When California Sen. Dianne Feinstein broke with her fellow Democrats and announced that she'd vote to confirm Attorney General Michael Mukasey, she offered some political cover for New York Sen. Chuck Schumer, who had all but locked himself in to supporting Mukasey before the nominee seemed to go sideways on waterboarding.
In providing cover, Feinstein also sought it: She said that Congress should "explicitly ban 'waterboarding' and other so-called enhanced interrogation techniques for all parts of the government." A little more than a month later, House and Senate negotiators have agreed to such a ban, writing into the intelligence authorization bill a requirement that the interrogation rules of the Army Field Manual -- which don't allow waterboarding -- begin to apply government-wide.

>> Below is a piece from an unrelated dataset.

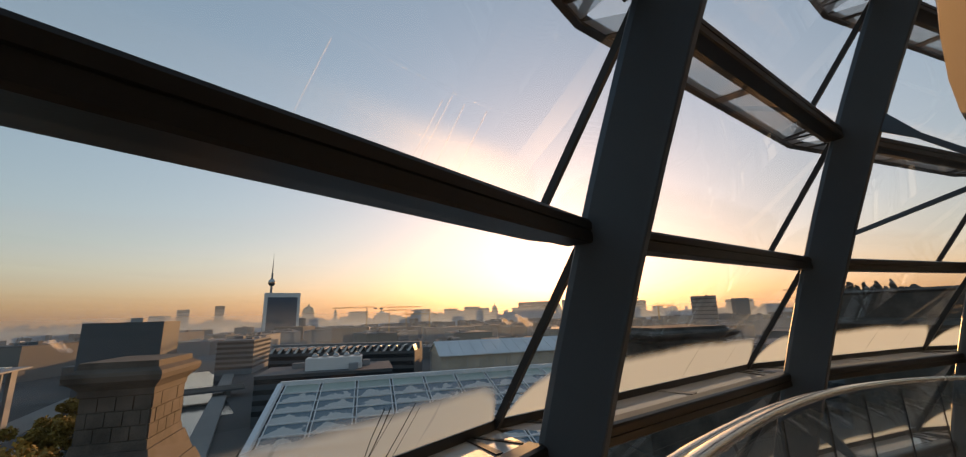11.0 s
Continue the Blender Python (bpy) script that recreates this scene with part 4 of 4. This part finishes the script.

Mission accomplished? Not exactly.
The bill still has to win final approval in the House and Senate, and Republican Rep. Peter Hoekstra is predicting that someone in the Senate will use a "point of order" to strike the ban. Even if that doesn't happen, the bill will need the president's signature before it becomes law. And as anyone could have predicted back when Feinstein was seeking comfort in the thoughts of future legislation, the White House says George W. Bush will veto the ban if it gets to him.
Sen. Kit Bond, the ranking Republican on the Senate Intelligence Committee, says Bush would be "right" to veto the ban, which he calls a "short-sighted, feel-good amendment."
If that sounds more like a movie review than a legislative critique, maybe that's because this is all theater now. The part of the show we'll be watching: Will Republican Sen. John McCain, who seems to enjoy lecturing Mitt Romney and Rudy Giuliani about the horror of waterboarding, actually show up for a vote in Congress if and when it comes time to try to override a presidential veto?